Canadá. A não ser pela neve, que nada tem de romântica; pelo contrário, produz lama e induz aos tombos, o país das fraturas seria o paraíso para os que apreciam a vida social mais justa e equilibrada.
 
O mesmo se pode dizer da bela Madri, onde tudo é tão limpo e simetricamente arrumado que a impressão que se tem é de que os espanhóis todos sofrem de TOC (Transtorno Obsessivo Compulsivo). As galerias nunca entopem, porque, simplesmente, o povo, educado, não joga lixo na rua. Simples assim. Se as árvores outonais o fizerem, esticando aquele belo e farfalhante tapete de folhas amarelas, a Prefeitura logo trata de limpar. Pois é... Em Madri, só me incomodam as touradas! Sempre torço pelo touro. Sempre! Torço para que ele enfie o chifre no traseiro dos torturadores.
 
Na milenar Toledo, dentro dos castelos que, na Idade Média, serviram de palco para o sacrifício de milhares de condenados à guilhotina, é possível ouvir vozes, uma espécie de rumor dolorido e choroso. Toledo. Fantasmagórica... e bela! O desenho altivo das ruas, no topo dos morros, empresta à cidade aquele jeito mágico, que não cabe na palavra. Só no sentimento. A cultura moura se materializa na arte artesanal – dos xales aos queimadores de incenso, passando pelos sapatos para bailarinos de dança flamenca, verdadeiro frenesi. Em Toledo, troquei com o belo homem da pele acanelada aulas de samba por aulas de castanholas. E alguns beijos, ainda que fraternos, que, afinal, ninguém é de ferro...

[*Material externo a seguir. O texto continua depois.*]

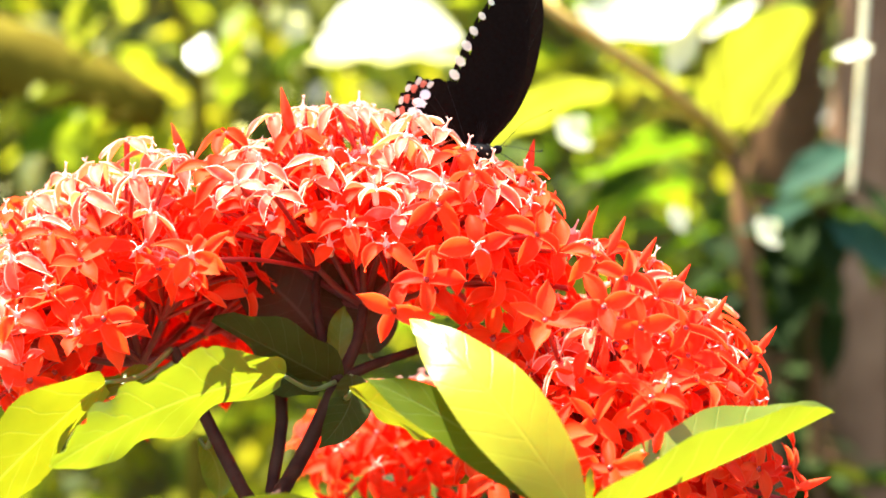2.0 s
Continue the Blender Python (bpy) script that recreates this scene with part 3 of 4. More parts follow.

Ah, de fato, há lugares, mundo afora, onde se pode viver sem vista para a pobreza e a violência. Lugares onde a corrupção ainda não virou vício. Lugares maravilhosos nos quais é possível caminhar de madrugada pelas ruas sem assaltos e sobressaltos. Mas todos têm um defeito irreparável: não são o Brasil!

O papa é argentino? É. Mas Deus continua sendo brasileiro. E eu também!